WHAT TO WORK ON: Without the pictures, can you quote each line below exactly?

STORED DATA:
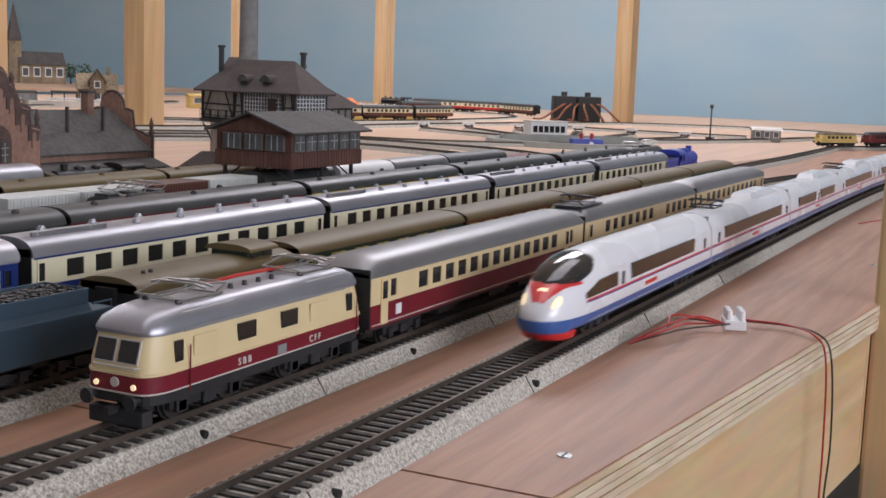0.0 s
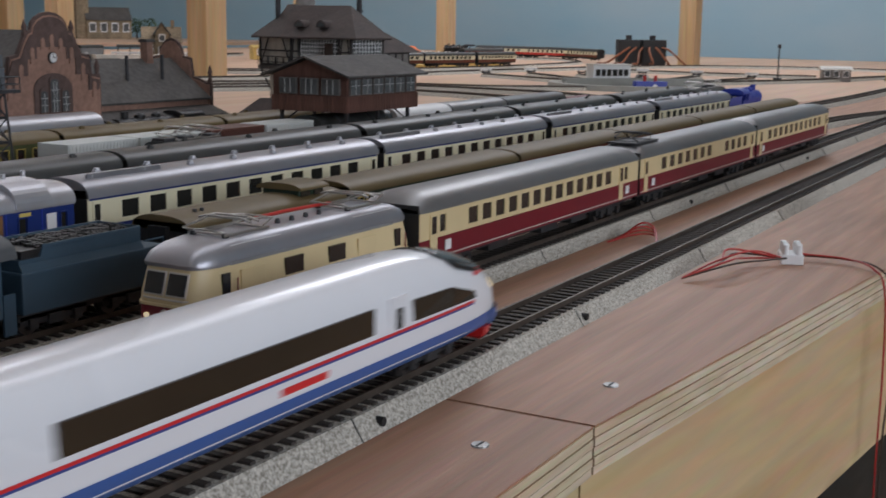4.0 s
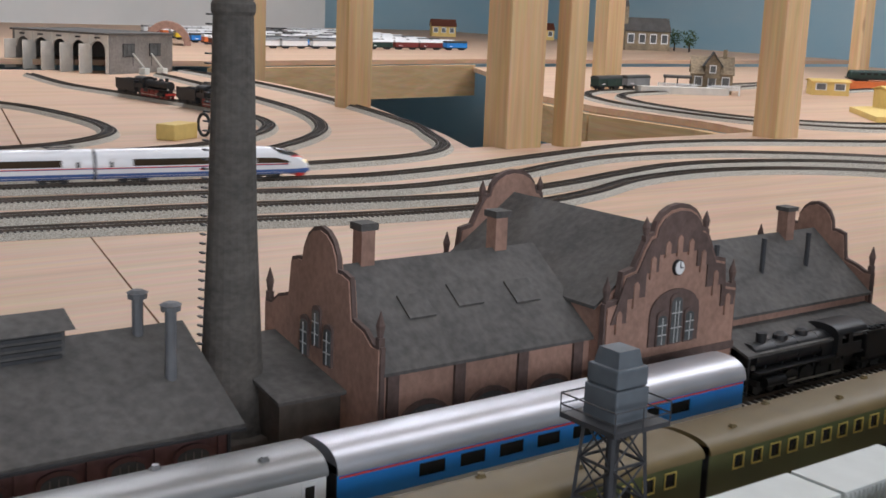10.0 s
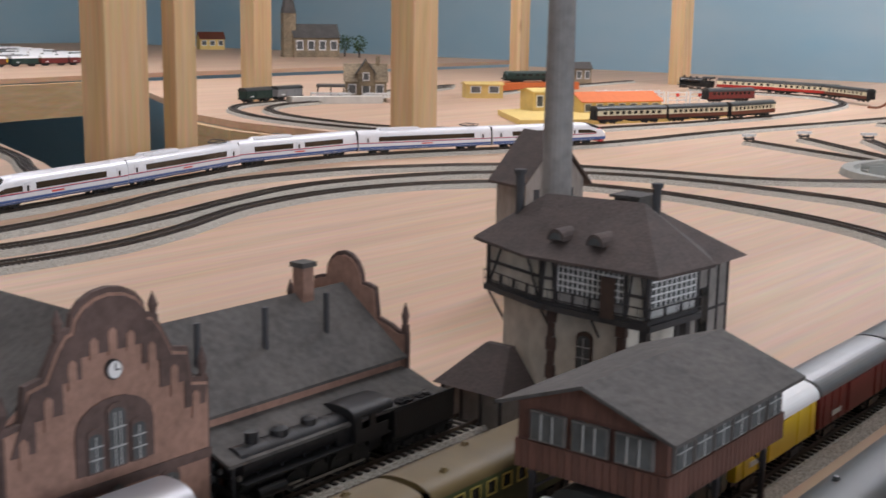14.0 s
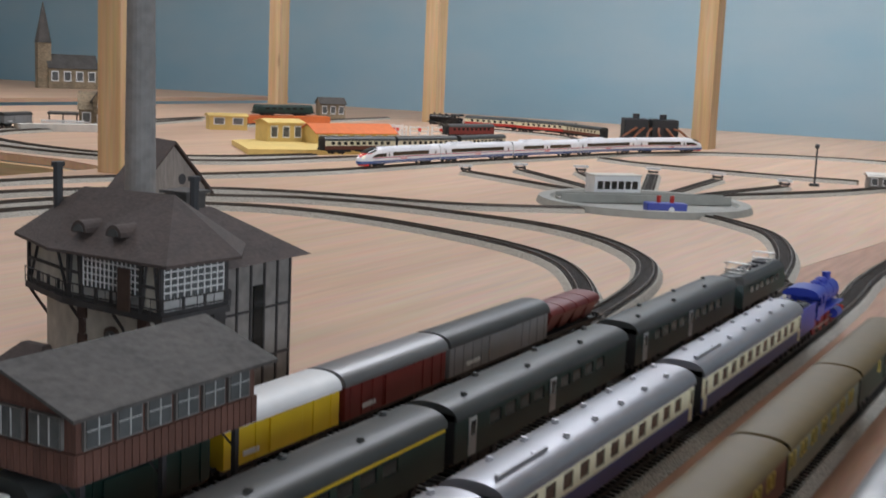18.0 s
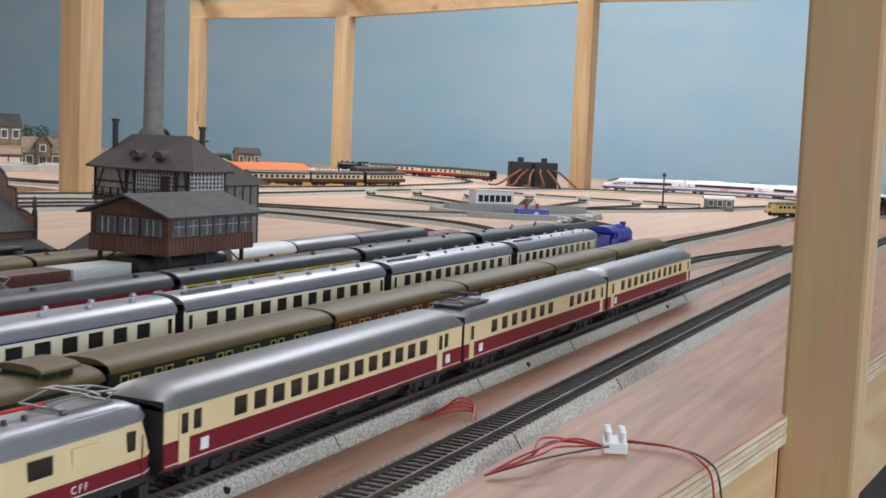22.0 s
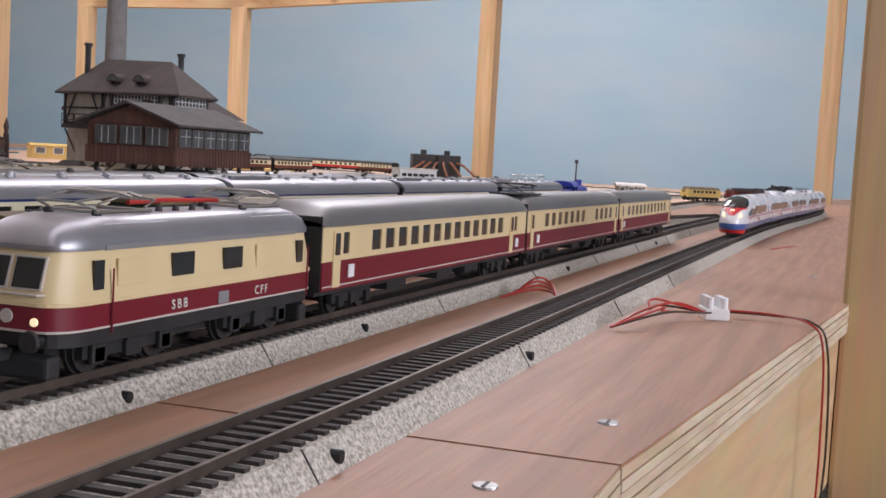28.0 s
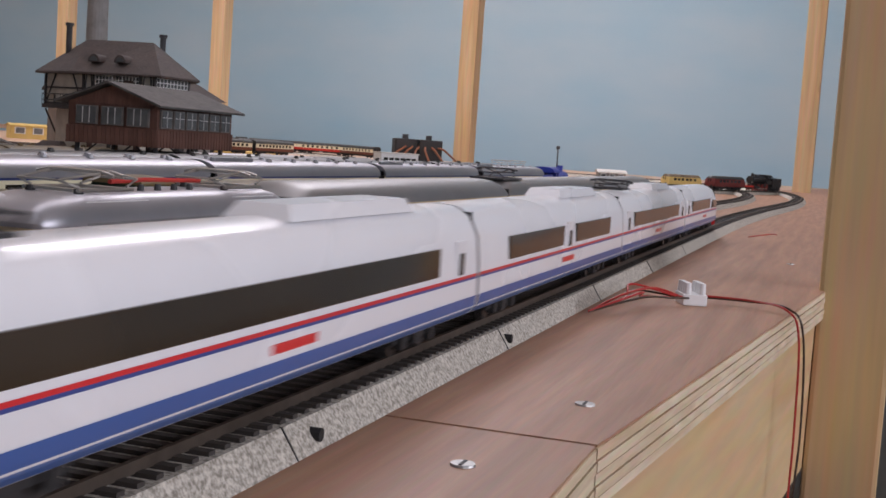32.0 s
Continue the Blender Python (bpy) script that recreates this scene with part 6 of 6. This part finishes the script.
cn = empty("wire_connector", pose(0.272, -0.121, 0, 0, 0, 20), "white translucent plastic wire connector block", "connector")
part("block", B(-0.0095, 0.0095, -0.0065, 0.0065, 0, 0.0060, bevel=0.0008), M["plastic"], cn)
for x in (-0.0072, -0.0024, 0.0024, 0.0072):
    for y in (-0.0038, 0.0038):
        part("screw_tower", C((x, y, 0.0060), (x, y, 0.0118), 0.0020, 0.0018, 10), M["plastic"], cn)
random.seed(11)
for k in range(5):
    j = lambda s: random.uniform(-s, s)
    wire([(0.262, -0.118 + j(0.003), 0.004), (0.240 + j(0.01), -0.105 + j(0.01), 0.008 + j(0.004)), (0.205 + j(0.01), -0.098 + j(0.008), 0.009 + j(0.003)), (0.180, -0.084, 0.002)], M["wirered"] if k % 3 else M["wiredark"], "thin red wire to the track")
wire([(0.282, -0.126, 0.004), (0.280, -0.152, 0.004), (0.262, -0.1705, 0.003), (0.260, -0.178, -0.010), (0.262, -0.180, -0.06), (0.264, -0.180, -0.12), (0.27, -0.182, -0.3)], M["wirered"], "thin red wire hanging over the board edge")
wire([(0.282, -0.124, 0.003), (0.284, -0.150, 0.003), (0.268, -0.1715, 0.003), (0.267, -0.180, -0.010), (0.270, -0.183, -0.06), (0.266, -0.182, -0.12), (0.276, -0.184, -0.3)], M["wiredark"], "thin dark wire hanging over the board edge")
for k in range(4):
    wire([(0.27 + 0.03 * k * 0.3, -0.005, 0.001), (0.285 + 0.004 * k, -0.018, 0.005 + 0.002 * k), (0.30, -0.026, 0.003 + 0.0015 * k), (0.275, -0.036, 0.001)], M["wirered"], "loop of thin red wire between the tracks")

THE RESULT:
0.0 s
4.0 s
10.0 s
14.0 s
18.0 s
22.0 s
28.0 s
32.0 s
Continue the Blender Python (bpy) script that recreates this scene with part 6 of 6. This part finishes the script.
cn = empty("wire_connector", pose(0.272, -0.121, 0, 0, 0, 20), "white translucent plastic wire connector block", "connector")
part("block", B(-0.0095, 0.0095, -0.0065, 0.0065, 0, 0.0060, bevel=0.0008), M["plastic"], cn)
for x in (-0.0072, -0.0024, 0.0024, 0.0072):
    for y in (-0.0038, 0.0038):
        part("screw_tower", C((x, y, 0.0060), (x, y, 0.0118), 0.0020, 0.0018, 10), M["plastic"], cn)
random.seed(11)
for k in range(5):
    j = lambda s: random.uniform(-s, s)
    wire([(0.262, -0.118 + j(0.003), 0.004), (0.240 + j(0.01), -0.105 + j(0.01), 0.008 + j(0.004)), (0.205 + j(0.01), -0.098 + j(0.008), 0.009 + j(0.003)), (0.180, -0.084, 0.002)], M["wirered"] if k % 3 else M["wiredark"], "thin red wire to the track")
wire([(0.282, -0.126, 0.004), (0.280, -0.152, 0.004), (0.262, -0.1705, 0.003), (0.260, -0.178, -0.010), (0.262, -0.180, -0.06), (0.264, -0.180, -0.12), (0.27, -0.182, -0.3)], M["wirered"], "thin red wire hanging over the board edge")
wire([(0.282, -0.124, 0.003), (0.284, -0.150, 0.003), (0.268, -0.1715, 0.003), (0.267, -0.180, -0.010), (0.270, -0.183, -0.06), (0.266, -0.182, -0.12), (0.276, -0.184, -0.3)], M["wiredark"], "thin dark wire hanging over the board edge")
for k in range(4):
    wire([(0.27 + 0.03 * k * 0.3, -0.005, 0.001), (0.285 + 0.004 * k, -0.018, 0.005 + 0.002 * k), (0.30, -0.026, 0.003 + 0.0015 * k), (0.275, -0.036, 0.001)], M["wirered"], "loop of thin red wire between the tracks")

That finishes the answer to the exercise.